We introduce the Entropy-Driven Uncertainty Process Reward Model (EDU-PRM), a novel entropy-driven training framework for process reward modeling that enables dynamic, uncertainty-aligned segmentation of complex reasoning steps, eliminating the need for costly manual step annotations. Unlike previous Process Reward Models (PRMs) that rely on static partitioning and human labeling, EDU-PRM automatically anchors step boundaries at tokens with high predictive entropy, effectively capturing intrinsic logical transitions and facilitating efficient exploration of diverse reasoning paths. On the ProcessBench benchmark, EDU-PRM outperforms strong public PRM baselines, such as Math-Shepherd PRM and Omega PRM, and EDU-PRM achieves comparable results with SOTA models while only using 1.5% training data. Furthermore, by leveraging our proposed EDU sampling strategy, we observe accuracy boosts from 64.7% to 67.3% for generative reasoning tasks, accompanied by a reduction of 32% in token usage. These findings underscore the potential of EDU-PRM as a scalable and annotation-efficient paradigm for process supervision in mathematical reasoning, paving the way for more efficient and robust approaches to complex mathematical problem solving.

Figures (13)

• Figure 1: Comparison of sampling methods in Process Reward Models (PRMs). High Temperature (HT) sampling performs exhaustive sampling and selects the best answer from $N$ candidates (Best-of-N), yet incurs substantial computational overhead $\mathcal{O}(N)$ and and risks overlooking high-quality solutions due to random sampling. OmegaPRM mitigates this by integrating Monte Carlo Tree Search (MCTS) for localized trajectory assessment and pruning, thereby reducing search complexity. However, these sampling methods rely on rule-based partitioning and random initial candidate generation. Entropy-Driven Uncertainty (EDU) Sampling strategically generates candidates via high-entropy words (e.g., "is", "on"), thereby achieving reduced complexity $\mathcal{O}(\log(N))$ and enabling a more deterministic exploration of reasoning paths. Pruning-EDU Sampling, incorporates targeted pruning mechanisms to minimize "cheating" vulnerabilities—such as premature convergence on low-PRM-score trajectories—while further optimizing token efficiency for EDU.
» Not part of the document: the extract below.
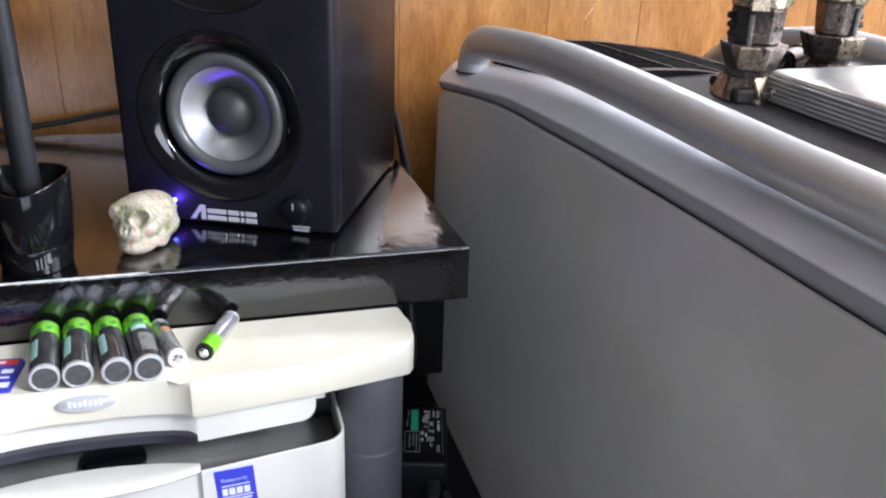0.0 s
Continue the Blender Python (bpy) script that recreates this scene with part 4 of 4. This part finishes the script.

• Figure 2: Accuracy comparison on ProcessBench for four 72B-parameter PRMs: Math-Shepherd PRM, Omega PRM, EDU PRM, and Qwen2.5-Math-PRM. As a competitive PRM method, our proposed EDU PRM attains the highest accuracy on the MATH test dataset. On GSM8K and OLY datasets, EDU PRM matches the performances of Qwen2.5-Math-PRM.
• Figure 3: Comparison of PRM performance on the MATH, OLY, and GSM8K benchmarks for Qwen 7B and 72B models. Evaluated methods: Math-Shepherd, Omega-PRM, Sample-EDU, Greedy-EDU, Majority Vote serves as a non‑PRM baseline. Markers show raw scores; curves are Gaussian-smoothed (trend visualisation only). Greedy-EDU consistently leads or matches the best results across datasets and model scales.
• Figure 4: Comparison of sample strategies under the EDU‑PRM 72B model on the MATH and OLY test sets: High‑Temperature (HT) Sampling, EDU Sampling. Markers denote raw measurements; curves are Gaussian‑smoothed trends. Points nearer the upper‑left frontier indicate a better accuracy–token trade‑off. It can be observed that on both the OLY and MATH test sets, EDU Sampling achieves an overall higher accuracy compared to HT Sampling while consuming fewer tokens.
• Figure 5: Comparison of sample strategies under the EDU‑PRM 72B model on the MATH and OLY test sets: EDU Sampling, P-EDU Sampling (with a threshold of $0.2$), and MCTS (with exploration depth not exceeding $3$ steps rollout). Markers denote raw measurements; curves are Gaussian‑smoothed trends. The x-axis represents token counts, and the y-axis represents accuracy (%). Points nearer the upper-left frontier indicate a better accuracy–token trade-off. P-EDU Sampling achieves a measurable lead on both the OLY and MATH test sets, yet EDU Sampling exhibits a more pronounced advantage under high token counts across both test sets.